EXERCISE AIM: Everything from the line that contains "Continue the Blender" through the last line of the listing must be copied exactly, with both of those lines included and no others.

— Start of DATASET EXCERPT —

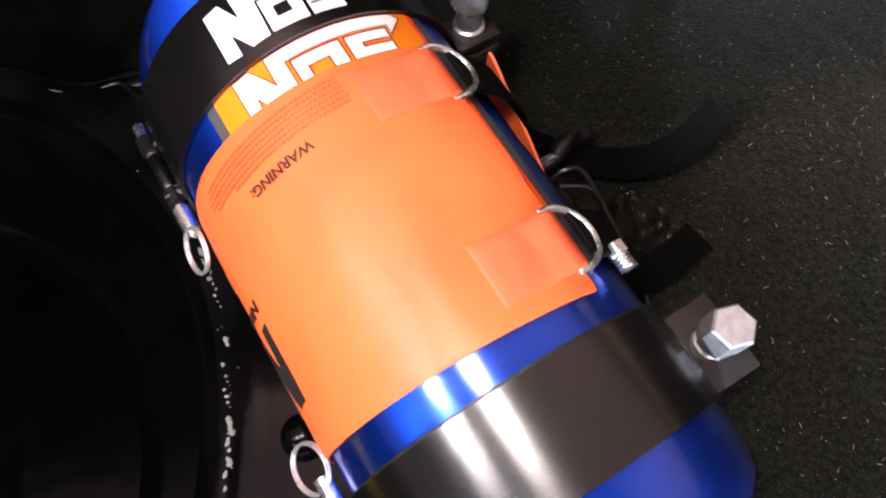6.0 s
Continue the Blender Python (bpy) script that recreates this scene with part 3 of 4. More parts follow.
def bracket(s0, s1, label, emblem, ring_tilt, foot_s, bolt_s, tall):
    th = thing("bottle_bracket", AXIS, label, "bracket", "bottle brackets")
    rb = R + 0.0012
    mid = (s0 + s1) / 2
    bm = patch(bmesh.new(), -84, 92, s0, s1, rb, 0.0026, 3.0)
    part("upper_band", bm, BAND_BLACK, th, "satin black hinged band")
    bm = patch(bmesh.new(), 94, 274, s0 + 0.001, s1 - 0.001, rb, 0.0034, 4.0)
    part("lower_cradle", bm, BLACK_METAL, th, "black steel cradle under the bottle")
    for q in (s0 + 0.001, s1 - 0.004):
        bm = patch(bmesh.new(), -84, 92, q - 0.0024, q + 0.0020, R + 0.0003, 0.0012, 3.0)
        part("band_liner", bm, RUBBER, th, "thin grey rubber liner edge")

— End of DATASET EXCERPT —

THE RESULT:
Continue the Blender Python (bpy) script that recreates this scene with part 3 of 4. More parts follow.
def bracket(s0, s1, label, emblem, ring_tilt, foot_s, bolt_s, tall):
    th = thing("bottle_bracket", AXIS, label, "bracket", "bottle brackets")
    rb = R + 0.0012
    mid = (s0 + s1) / 2
    bm = patch(bmesh.new(), -84, 92, s0, s1, rb, 0.0026, 3.0)
    part("upper_band", bm, BAND_BLACK, th, "satin black hinged band")
    bm = patch(bmesh.new(), 94, 274, s0 + 0.001, s1 - 0.001, rb, 0.0034, 4.0)
    part("lower_cradle", bm, BLACK_METAL, th, "black steel cradle under the bottle")
    for q in (s0 + 0.001, s1 - 0.004):
        bm = patch(bmesh.new(), -84, 92, q - 0.0024, q + 0.0020, R + 0.0003, 0.0012, 3.0)
        part("band_liner", bm, RUBBER, th, "thin grey rubber liner edge")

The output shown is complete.